E solo un ricchissimo cardinale, progenie di gente di rango, chiamato dal papa a governare Tivoli, non poteva rassegnarsi a vivere in un convento benedettino, essendo lontano nelle aspirazioni e nella quotidianità dall’”Ora et Labora” del santo di Norcia, ma pretese una reggia, composta da appartamenti privati e da luoghi di rappresentanza, grandi spazi riccamente decorati, con affreschi che sono lezioni di dottrina religiosa, di mitologia, di morale e allegorie di arti e mestieri.
Una tale residenza pretendeva un grande giardino e, trovandosi sui fianchi di un colle, a stretto ridosso di case e chiese, trovò opportuno far terrazzare, piantumare ed abbellire di fontane il declivio naturale, trasformandolo in un originale e sontuoso giardino all’italiana e facendo arrivare l’acqua dall’Aniene, con una galleria sotterranea a Tivoli.

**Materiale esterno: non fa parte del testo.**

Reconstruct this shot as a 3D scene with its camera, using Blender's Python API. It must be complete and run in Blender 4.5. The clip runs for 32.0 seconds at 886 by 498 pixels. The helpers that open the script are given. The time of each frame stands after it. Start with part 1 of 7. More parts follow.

E’ un papa, nel suo ruolo non di massima autorità spirituale, ma di capo di stato, a commissionare nel 1832, in piena fase preindustriale, titanici lavori per imbrigliare le acque del fiume Aniene, causa di continue inondazioni con decine di vittime e grandi danni materiali. Due canali artificiali scavati nella roccia del Monte Catillo, deviarono le acque del fiume, salvaguardando la città da nuove catastrofi e trasformando l’habitat della Valle dell’Inferno, scavata nel travertino e con una grande cascata, bella e tumultuosa, meta di viaggi nel Grand Tour settecentesco e oggetto di ammirazione e di resoconti romantici. Le cascate ci sono ancora, anche se più contenute, le grotte non sono più abitate da divinità vaticinanti ed oracolanti, la vegetazione è quella rigogliosa e sempreverde non più di un bosco sacro ma di un parco, voluto sempre dal papa, e oggi salvaguardato dal FAI, che lo ha reso di nuovo fruibile, dopo anni di abbandono e incuria seguiti alle bombe della Seconda guerra mondiale.
Leggo solo ora questo tuo diario. Non potevo non commentarlo. Una bellissima fotografia di una città che conosco bene. Mi piacerebbe fare una passeggiata, insieme. Per farti prendere almeno un paio d’appunti. Sulle rovine del tempio d’Ercole, alle pendici della collina sotto le mure perimetrali della villa d’Este, verso Roma. Soprattutto, su Lucio Munazio Planco, generale con Cesare nelle Gallie e console romano. Rientrato da Alessandria informò Cesare Ottaviano del testamento di Marco Antonio, totalmente sbilanciato verso Cleopatra, creando il casus belli. Sempre Munazio Planco ha coniato il titolo di Augusto per il primo imperatore di Roma. Una figura sottovalutata pure a Tivoli, anche se c’è una via a lui dedicata che immette su Via Lione (Lugdunum fondata da Munazio Planco) che porta al Municipio.